Lucky Seven Meme

I’ve been tagged again by the amazing Susan Rocan, but there won’t be any number of questions I have to answer this time around.  This is a new kind of game and I saw it a few weeks ago circling around on the blogosphere and I secretly hoped it would come my way because it’s just so much fun!

Here is the scoop:

1.  Go to page 77 of your current manuscript or WIP

2.  Go to line 7.  Copy down the next seven lines, sentences or paragraphs as they are written.  No Cheating!

3.  tag 7 authors and pass on the Lucky Seven Meme

Here goes my excerpt from In the Shadow of the Dragon King:

Charlotte hugged her drawn-up knees. “Hmm, let me see. I’m in a heavy sweater sitting in a forest that’s as warm as Florida in July, surrounded by insects and birds that could carry me away.  My cell phone is in my coat back at your house, not that it would do me any good in this God-forsaken place, and I have welt marks on  my arm from where I’ve pinched myself so many times to convince myself all this is real.  Does that answer your question?”

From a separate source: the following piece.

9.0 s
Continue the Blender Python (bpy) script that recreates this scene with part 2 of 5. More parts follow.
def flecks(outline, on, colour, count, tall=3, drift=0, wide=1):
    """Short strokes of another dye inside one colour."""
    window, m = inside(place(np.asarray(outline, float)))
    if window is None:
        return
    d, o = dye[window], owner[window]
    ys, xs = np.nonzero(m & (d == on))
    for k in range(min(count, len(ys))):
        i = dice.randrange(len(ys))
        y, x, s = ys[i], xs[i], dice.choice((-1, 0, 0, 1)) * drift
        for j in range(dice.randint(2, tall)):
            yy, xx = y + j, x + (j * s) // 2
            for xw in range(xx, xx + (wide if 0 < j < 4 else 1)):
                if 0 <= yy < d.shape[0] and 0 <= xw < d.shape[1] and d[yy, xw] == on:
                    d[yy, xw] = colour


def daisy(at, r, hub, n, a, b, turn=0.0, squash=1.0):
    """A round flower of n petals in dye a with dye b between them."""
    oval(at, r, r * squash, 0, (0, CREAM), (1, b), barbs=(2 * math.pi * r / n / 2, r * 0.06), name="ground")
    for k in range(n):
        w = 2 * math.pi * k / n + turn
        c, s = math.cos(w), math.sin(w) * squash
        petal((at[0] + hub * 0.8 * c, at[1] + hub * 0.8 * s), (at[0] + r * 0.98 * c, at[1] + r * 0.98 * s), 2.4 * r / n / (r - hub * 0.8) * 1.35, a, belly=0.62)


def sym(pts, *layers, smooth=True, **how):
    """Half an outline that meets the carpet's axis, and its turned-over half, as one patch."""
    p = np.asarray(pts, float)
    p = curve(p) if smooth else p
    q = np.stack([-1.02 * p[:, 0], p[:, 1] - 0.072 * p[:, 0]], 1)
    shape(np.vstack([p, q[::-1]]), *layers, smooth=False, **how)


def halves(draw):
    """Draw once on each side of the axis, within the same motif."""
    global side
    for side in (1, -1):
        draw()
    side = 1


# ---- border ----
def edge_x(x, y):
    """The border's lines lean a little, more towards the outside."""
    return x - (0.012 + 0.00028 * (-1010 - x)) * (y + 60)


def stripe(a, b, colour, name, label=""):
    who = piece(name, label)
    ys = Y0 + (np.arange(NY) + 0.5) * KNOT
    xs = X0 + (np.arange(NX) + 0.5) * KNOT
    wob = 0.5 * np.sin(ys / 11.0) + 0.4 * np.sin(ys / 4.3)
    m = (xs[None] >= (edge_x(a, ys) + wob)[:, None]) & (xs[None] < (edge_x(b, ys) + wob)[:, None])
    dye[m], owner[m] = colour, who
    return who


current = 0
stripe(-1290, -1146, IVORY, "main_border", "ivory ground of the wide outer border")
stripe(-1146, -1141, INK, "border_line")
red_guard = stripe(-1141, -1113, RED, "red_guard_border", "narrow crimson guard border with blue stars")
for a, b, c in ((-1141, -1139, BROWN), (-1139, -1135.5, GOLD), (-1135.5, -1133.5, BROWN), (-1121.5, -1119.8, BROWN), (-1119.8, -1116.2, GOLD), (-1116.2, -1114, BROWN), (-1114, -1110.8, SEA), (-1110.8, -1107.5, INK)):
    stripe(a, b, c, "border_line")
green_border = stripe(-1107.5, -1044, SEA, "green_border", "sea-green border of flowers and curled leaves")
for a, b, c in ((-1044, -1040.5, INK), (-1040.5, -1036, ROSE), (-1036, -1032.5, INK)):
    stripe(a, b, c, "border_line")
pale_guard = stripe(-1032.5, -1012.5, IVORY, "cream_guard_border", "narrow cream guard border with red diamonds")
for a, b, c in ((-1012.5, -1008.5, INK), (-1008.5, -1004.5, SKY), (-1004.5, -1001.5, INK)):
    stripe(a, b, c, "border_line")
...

David smiled and nudged her with his elbow. “Well, at least you aren’t plastered to a wall anymore.” 

And, my seven lucky authors are:

Jennifer Eaton

Julie Reece

Emi Gayle

Cara Olsen

Hannah Bullimore

L.A. Freeland

Kevin Hiatt

15 thoughts on “Lucky Seven Meme

  1. HA! Yes, so funny we both tagged Jennifer! She is awesome:) Love your line about a sweater as warm as FL in July . . . know what that feels like since I live in SWFL. R u a Floridian, too?


  2. Were I you I’d play Lucky 7s in Vegas–unless you abhor gambling.

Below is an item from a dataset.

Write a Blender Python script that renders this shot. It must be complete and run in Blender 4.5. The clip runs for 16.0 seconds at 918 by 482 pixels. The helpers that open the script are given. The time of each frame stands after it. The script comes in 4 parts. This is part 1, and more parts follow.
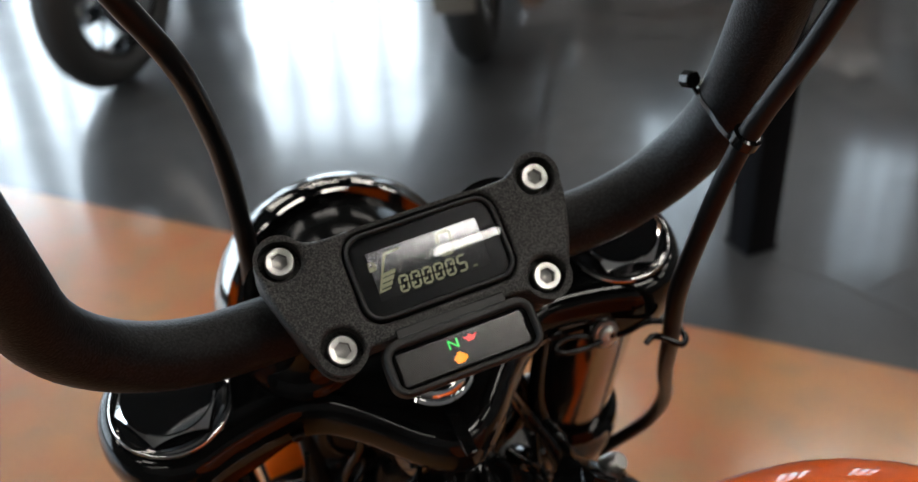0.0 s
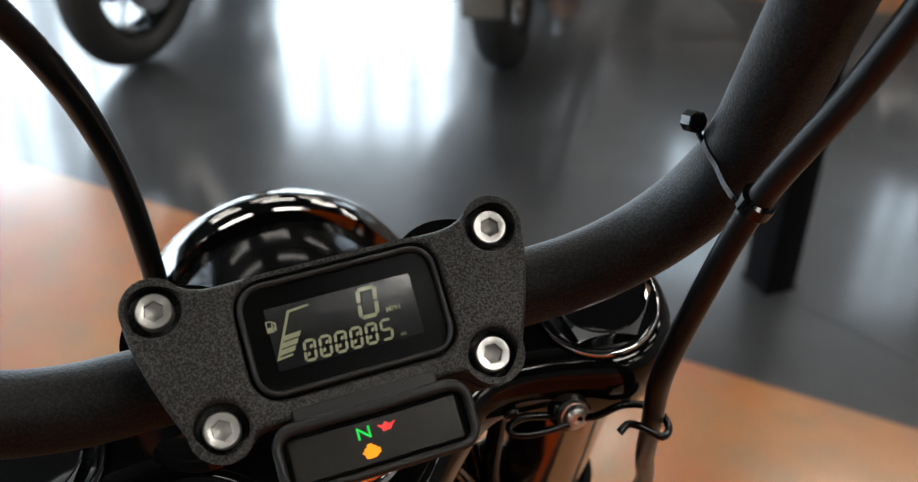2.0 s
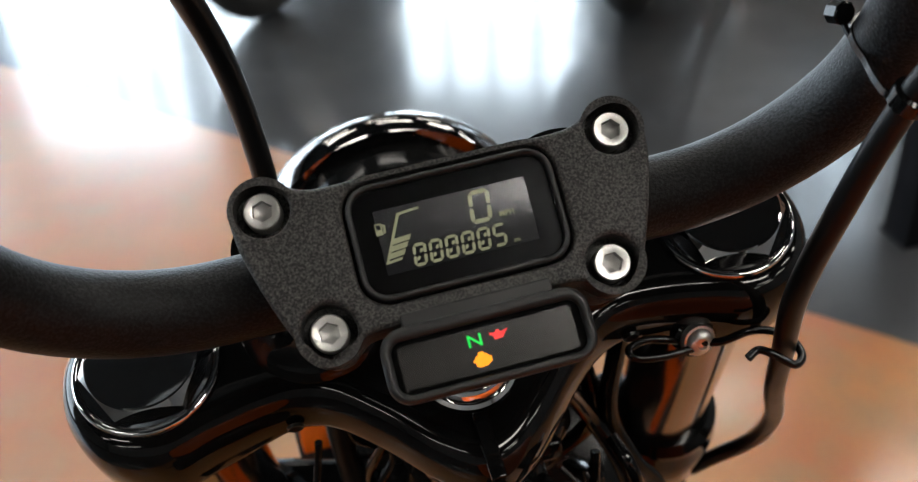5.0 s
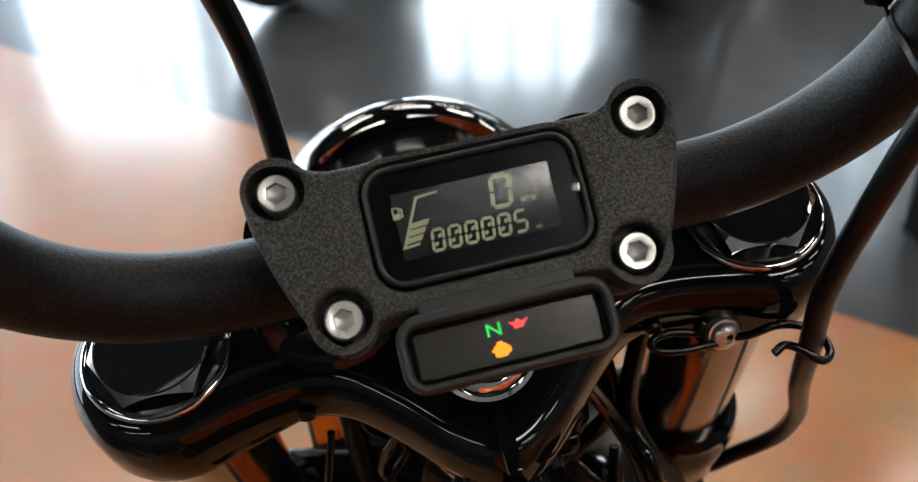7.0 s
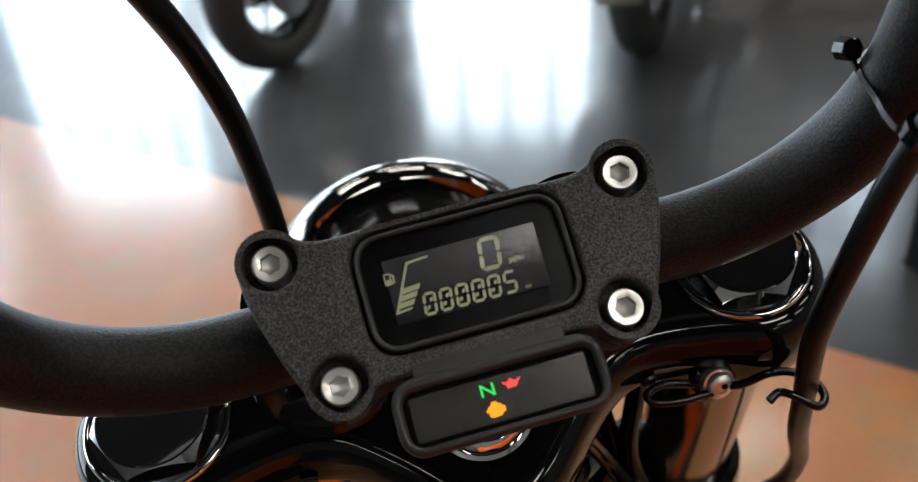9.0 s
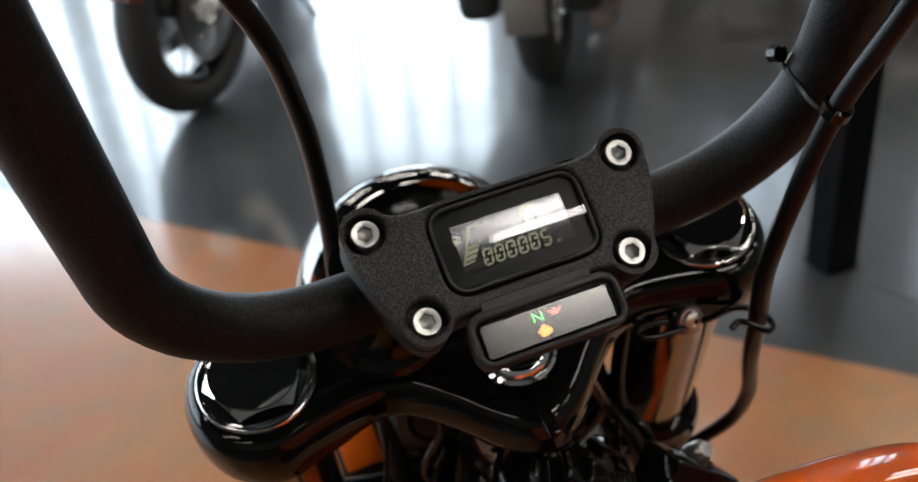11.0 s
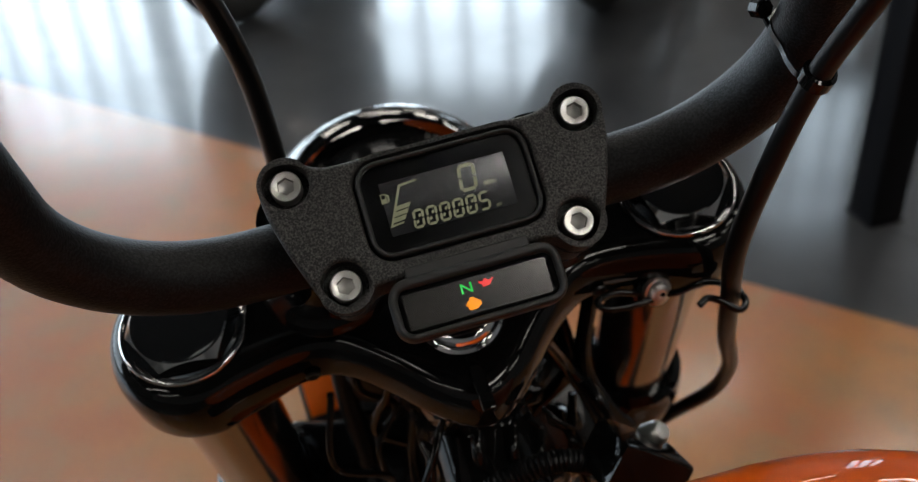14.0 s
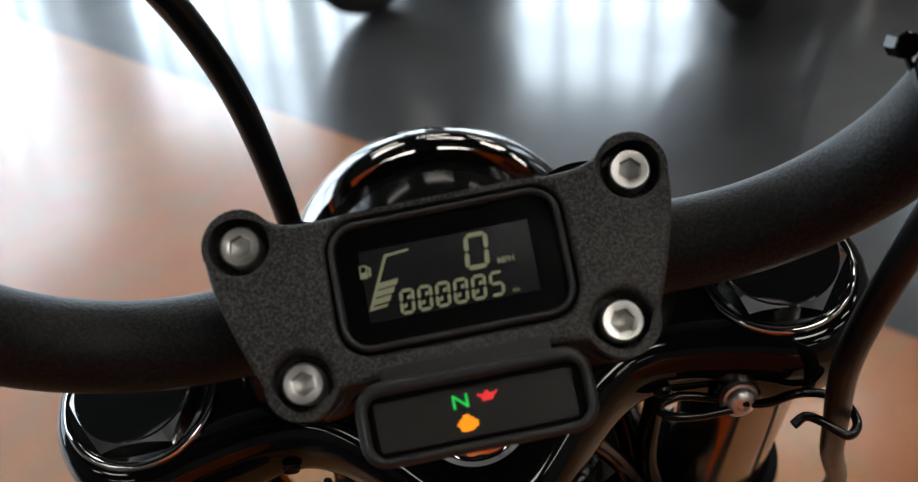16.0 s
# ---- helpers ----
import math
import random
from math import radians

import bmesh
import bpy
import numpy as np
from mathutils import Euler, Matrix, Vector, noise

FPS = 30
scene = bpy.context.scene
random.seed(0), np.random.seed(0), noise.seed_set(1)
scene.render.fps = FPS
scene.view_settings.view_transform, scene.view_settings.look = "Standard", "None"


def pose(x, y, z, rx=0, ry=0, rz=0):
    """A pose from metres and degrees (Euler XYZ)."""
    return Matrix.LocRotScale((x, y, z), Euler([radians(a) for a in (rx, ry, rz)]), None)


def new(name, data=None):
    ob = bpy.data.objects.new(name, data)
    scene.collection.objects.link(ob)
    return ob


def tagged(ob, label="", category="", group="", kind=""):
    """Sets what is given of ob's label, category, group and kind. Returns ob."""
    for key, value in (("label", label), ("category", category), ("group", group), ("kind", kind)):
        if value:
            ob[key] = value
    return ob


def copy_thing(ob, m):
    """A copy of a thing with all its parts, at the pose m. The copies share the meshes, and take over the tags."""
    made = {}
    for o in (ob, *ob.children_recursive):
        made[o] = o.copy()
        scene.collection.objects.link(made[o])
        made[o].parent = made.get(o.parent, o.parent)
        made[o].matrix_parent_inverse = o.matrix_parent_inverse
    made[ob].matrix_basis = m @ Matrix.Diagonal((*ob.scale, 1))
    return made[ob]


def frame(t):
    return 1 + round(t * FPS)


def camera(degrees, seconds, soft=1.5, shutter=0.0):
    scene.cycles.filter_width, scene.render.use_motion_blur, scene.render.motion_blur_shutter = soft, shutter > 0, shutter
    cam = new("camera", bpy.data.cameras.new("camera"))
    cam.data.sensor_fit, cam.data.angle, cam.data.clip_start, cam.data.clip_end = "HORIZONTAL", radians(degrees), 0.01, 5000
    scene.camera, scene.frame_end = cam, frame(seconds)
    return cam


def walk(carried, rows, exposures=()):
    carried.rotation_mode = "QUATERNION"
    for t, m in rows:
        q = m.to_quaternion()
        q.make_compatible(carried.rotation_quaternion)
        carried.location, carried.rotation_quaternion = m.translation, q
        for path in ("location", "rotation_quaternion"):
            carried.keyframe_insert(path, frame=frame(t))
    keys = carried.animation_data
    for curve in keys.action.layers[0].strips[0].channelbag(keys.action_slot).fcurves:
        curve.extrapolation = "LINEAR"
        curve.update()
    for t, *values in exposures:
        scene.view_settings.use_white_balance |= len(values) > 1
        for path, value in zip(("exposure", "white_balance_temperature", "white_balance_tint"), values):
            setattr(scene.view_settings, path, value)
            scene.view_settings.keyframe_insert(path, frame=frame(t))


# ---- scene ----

    If you do, let know. I’ll email my address for those quarters hanging about waiting to be turned into thousands.

    Lucky page 77 starting at line7. What a great excerpt. KUDOS!


  3. Fun idea, Jenny! Love your excerpt. Even out of context it’s funny and interesting.

    Here goes:

    She had more tenacity than an old lady determined to use expired coupons. The movie, I later realized, was only the beginning. Bright and early the following day, Emily was on front-porch, clad in am itty-bitty, metallic-silver bikini. She’d come over insisting the beach was calling. Maybe it was, I reasoned, but I was just going to let it go to voicemail. Unable to sway her—many, many excuses later—I did the unbelievable. Atrocity barely begun to describe the ruffled and tie dye swimwear.